--- Begin Data section ---

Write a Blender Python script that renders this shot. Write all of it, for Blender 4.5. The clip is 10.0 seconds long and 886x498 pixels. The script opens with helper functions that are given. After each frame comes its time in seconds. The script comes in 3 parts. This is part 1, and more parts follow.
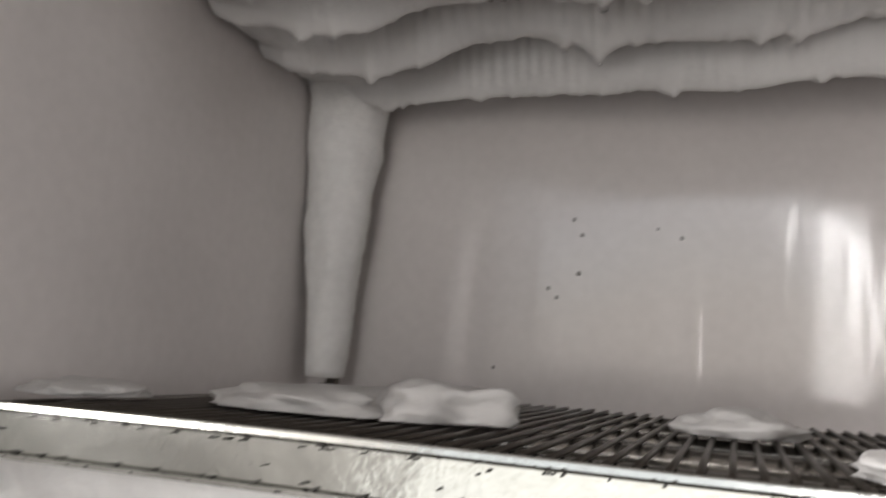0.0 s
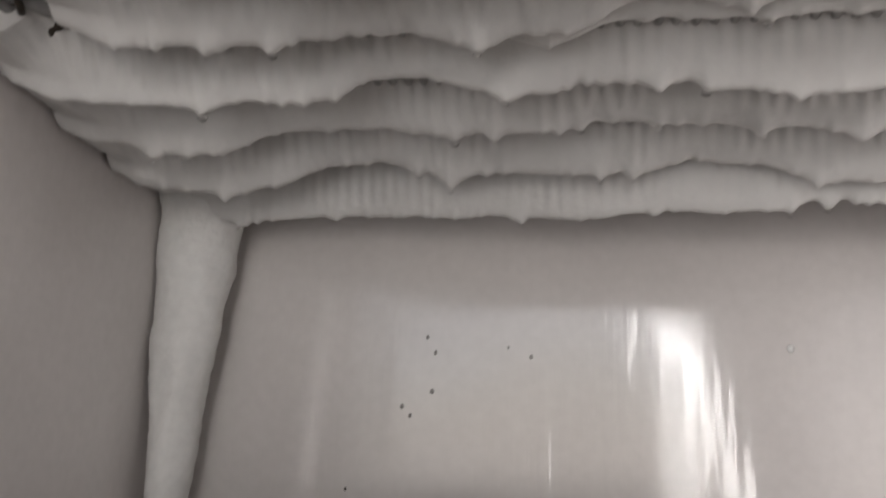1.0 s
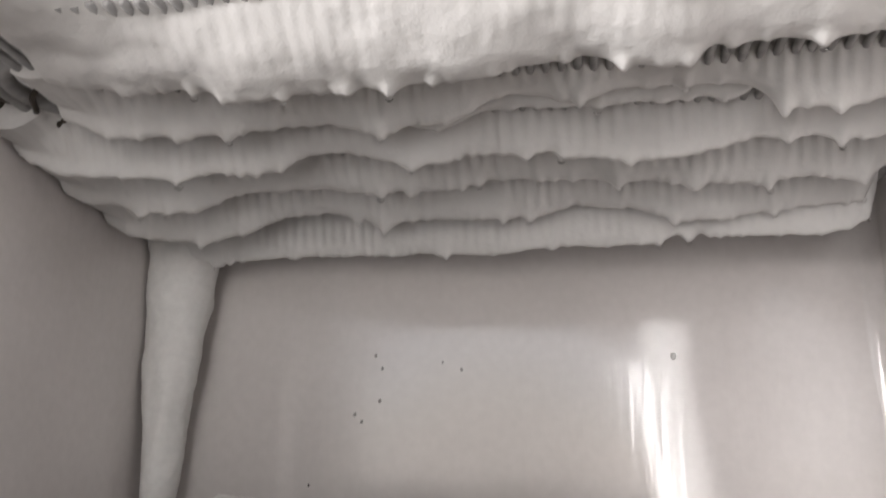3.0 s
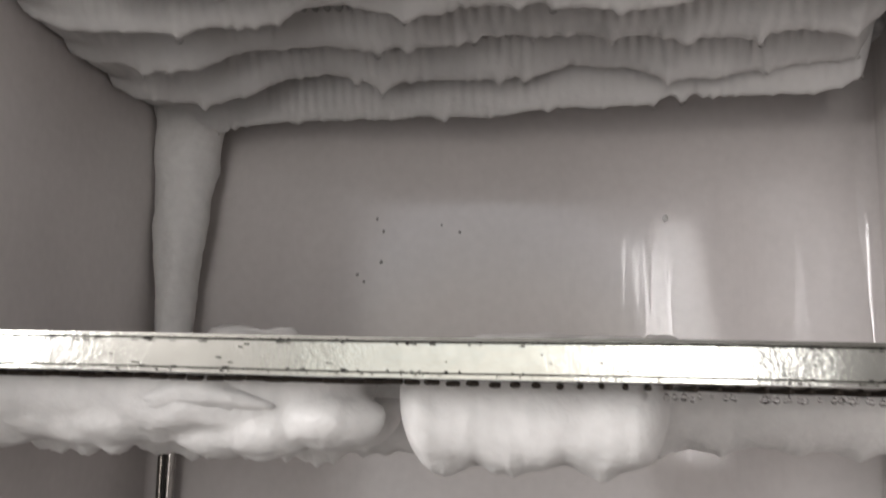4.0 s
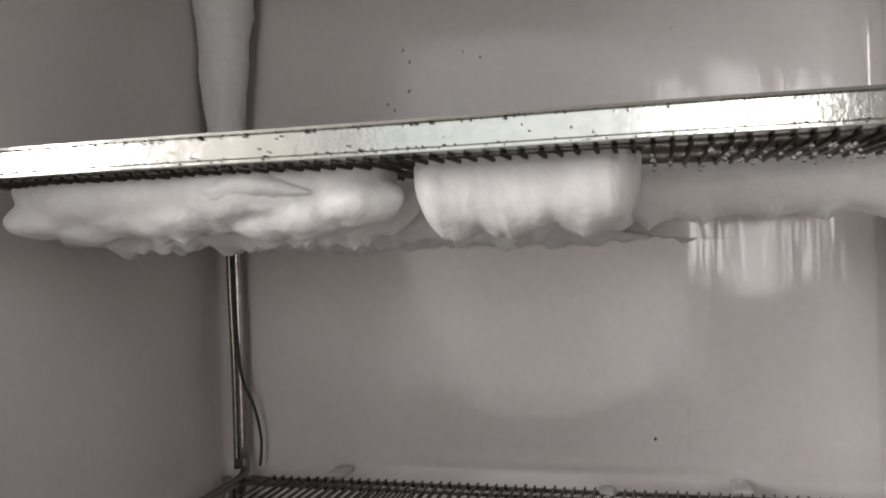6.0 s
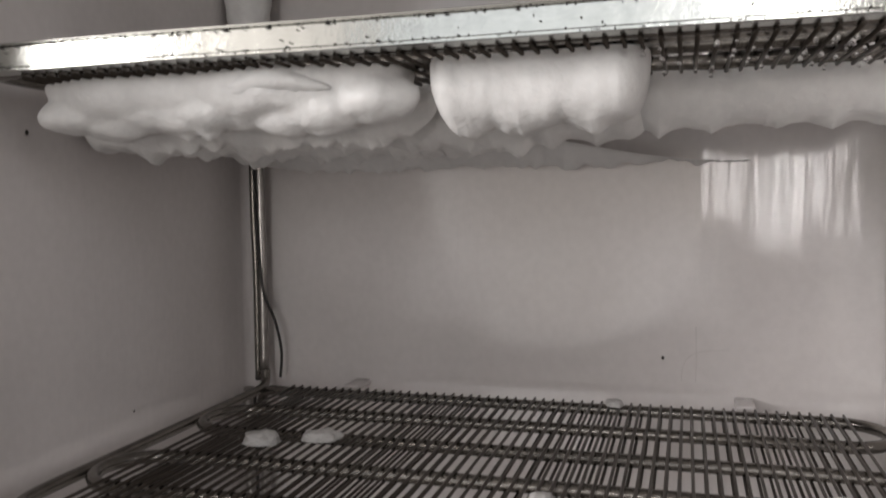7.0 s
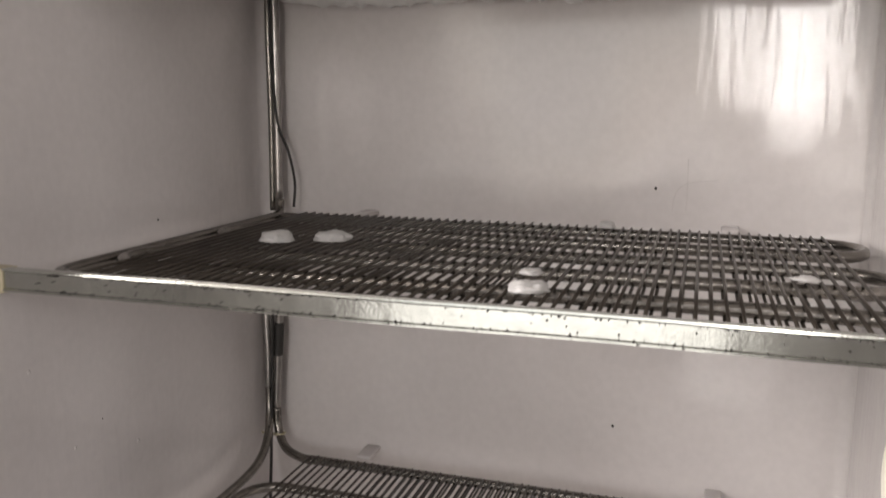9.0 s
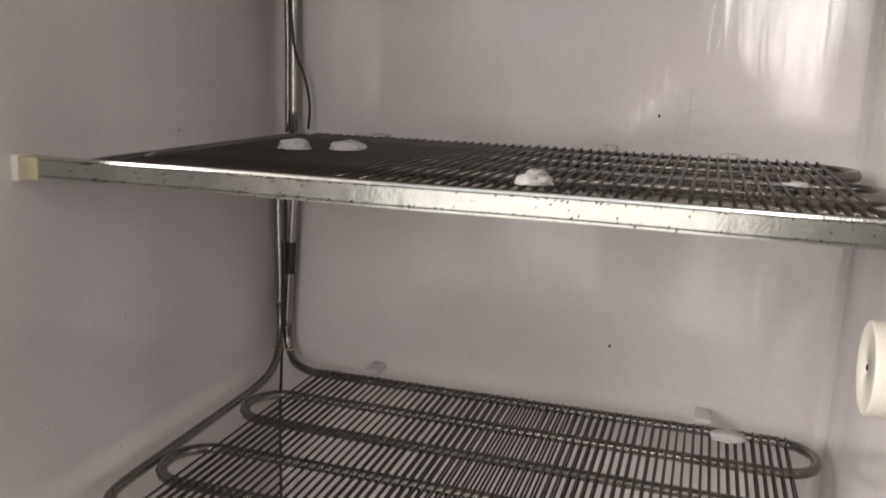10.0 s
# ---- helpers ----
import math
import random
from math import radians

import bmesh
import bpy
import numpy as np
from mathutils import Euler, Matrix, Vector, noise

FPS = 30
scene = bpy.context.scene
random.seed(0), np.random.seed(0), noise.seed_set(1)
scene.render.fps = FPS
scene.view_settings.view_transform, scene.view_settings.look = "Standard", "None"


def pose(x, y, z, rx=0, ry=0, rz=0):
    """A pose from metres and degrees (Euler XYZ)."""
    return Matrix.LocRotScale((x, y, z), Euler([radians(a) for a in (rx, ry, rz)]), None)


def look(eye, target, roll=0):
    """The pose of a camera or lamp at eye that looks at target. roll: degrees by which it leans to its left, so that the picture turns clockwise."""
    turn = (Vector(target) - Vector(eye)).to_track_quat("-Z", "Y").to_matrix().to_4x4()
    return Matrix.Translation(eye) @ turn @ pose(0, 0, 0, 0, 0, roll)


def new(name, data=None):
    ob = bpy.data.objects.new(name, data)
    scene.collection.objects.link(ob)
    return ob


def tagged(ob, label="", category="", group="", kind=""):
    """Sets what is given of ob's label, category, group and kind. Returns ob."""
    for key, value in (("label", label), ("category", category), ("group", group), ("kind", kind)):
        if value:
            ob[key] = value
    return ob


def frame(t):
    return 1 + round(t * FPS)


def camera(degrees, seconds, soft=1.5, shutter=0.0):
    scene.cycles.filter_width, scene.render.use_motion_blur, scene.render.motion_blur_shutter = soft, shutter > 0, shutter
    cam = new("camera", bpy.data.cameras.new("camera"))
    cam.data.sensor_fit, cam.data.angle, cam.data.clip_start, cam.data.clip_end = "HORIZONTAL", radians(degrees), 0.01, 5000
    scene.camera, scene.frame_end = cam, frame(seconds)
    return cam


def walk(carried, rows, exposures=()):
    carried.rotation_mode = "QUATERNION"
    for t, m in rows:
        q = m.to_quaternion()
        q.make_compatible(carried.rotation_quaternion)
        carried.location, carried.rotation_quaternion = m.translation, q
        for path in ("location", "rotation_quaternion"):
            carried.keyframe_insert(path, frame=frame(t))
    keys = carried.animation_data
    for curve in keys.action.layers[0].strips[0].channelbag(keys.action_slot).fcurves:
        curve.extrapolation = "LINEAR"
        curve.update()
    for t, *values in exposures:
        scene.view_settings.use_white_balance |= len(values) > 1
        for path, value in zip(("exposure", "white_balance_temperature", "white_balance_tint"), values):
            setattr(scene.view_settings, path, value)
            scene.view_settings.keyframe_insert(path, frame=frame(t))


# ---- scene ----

--- End Data section ---

Without including any pictures, reproduce the listing exactly.

Write a Blender Python script that renders this shot. Write all of it, for Blender 4.5. The clip is 10.0 seconds long and 886x498 pixels. The script opens with helper functions that are given. After each frame comes its time in seconds. The script comes in 3 parts. This is part 1, and more parts follow.
0.0 s
1.0 s
3.0 s
4.0 s
6.0 s
7.0 s
9.0 s
10.0 s
# ---- helpers ----
import math
import random
from math import radians

import bmesh
import bpy
import numpy as np
from mathutils import Euler, Matrix, Vector, noise

FPS = 30
scene = bpy.context.scene
random.seed(0), np.random.seed(0), noise.seed_set(1)
scene.render.fps = FPS
scene.view_settings.view_transform, scene.view_settings.look = "Standard", "None"


def pose(x, y, z, rx=0, ry=0, rz=0):
    """A pose from metres and degrees (Euler XYZ)."""
    return Matrix.LocRotScale((x, y, z), Euler([radians(a) for a in (rx, ry, rz)]), None)


def look(eye, target, roll=0):
    """The pose of a camera or lamp at eye that looks at target. roll: degrees by which it leans to its left, so that the picture turns clockwise."""
    turn = (Vector(target) - Vector(eye)).to_track_quat("-Z", "Y").to_matrix().to_4x4()
    return Matrix.Translation(eye) @ turn @ pose(0, 0, 0, 0, 0, roll)


def new(name, data=None):
    ob = bpy.data.objects.new(name, data)
    scene.collection.objects.link(ob)
    return ob


def tagged(ob, label="", category="", group="", kind=""):
    """Sets what is given of ob's label, category, group and kind. Returns ob."""
    for key, value in (("label", label), ("category", category), ("group", group), ("kind", kind)):
        if value:
            ob[key] = value
    return ob


def frame(t):
    return 1 + round(t * FPS)


def camera(degrees, seconds, soft=1.5, shutter=0.0):
    scene.cycles.filter_width, scene.render.use_motion_blur, scene.render.motion_blur_shutter = soft, shutter > 0, shutter
    cam = new("camera", bpy.data.cameras.new("camera"))
    cam.data.sensor_fit, cam.data.angle, cam.data.clip_start, cam.data.clip_end = "HORIZONTAL", radians(degrees), 0.01, 5000
    scene.camera, scene.frame_end = cam, frame(seconds)
    return cam


def walk(carried, rows, exposures=()):
    carried.rotation_mode = "QUATERNION"
    for t, m in rows:
        q = m.to_quaternion()
        q.make_compatible(carried.rotation_quaternion)
        carried.location, carried.rotation_quaternion = m.translation, q
        for path in ("location", "rotation_quaternion"):
            carried.keyframe_insert(path, frame=frame(t))
    keys = carried.animation_data
    for curve in keys.action.layers[0].strips[0].channelbag(keys.action_slot).fcurves:
        curve.extrapolation = "LINEAR"
        curve.update()
    for t, *values in exposures:
        scene.view_settings.use_white_balance |= len(values) > 1
        for path, value in zip(("exposure", "white_balance_temperature", "white_balance_tint"), values):
            setattr(scene.view_settings, path, value)
            scene.view_settings.keyframe_insert(path, frame=frame(t))


# ---- scene ----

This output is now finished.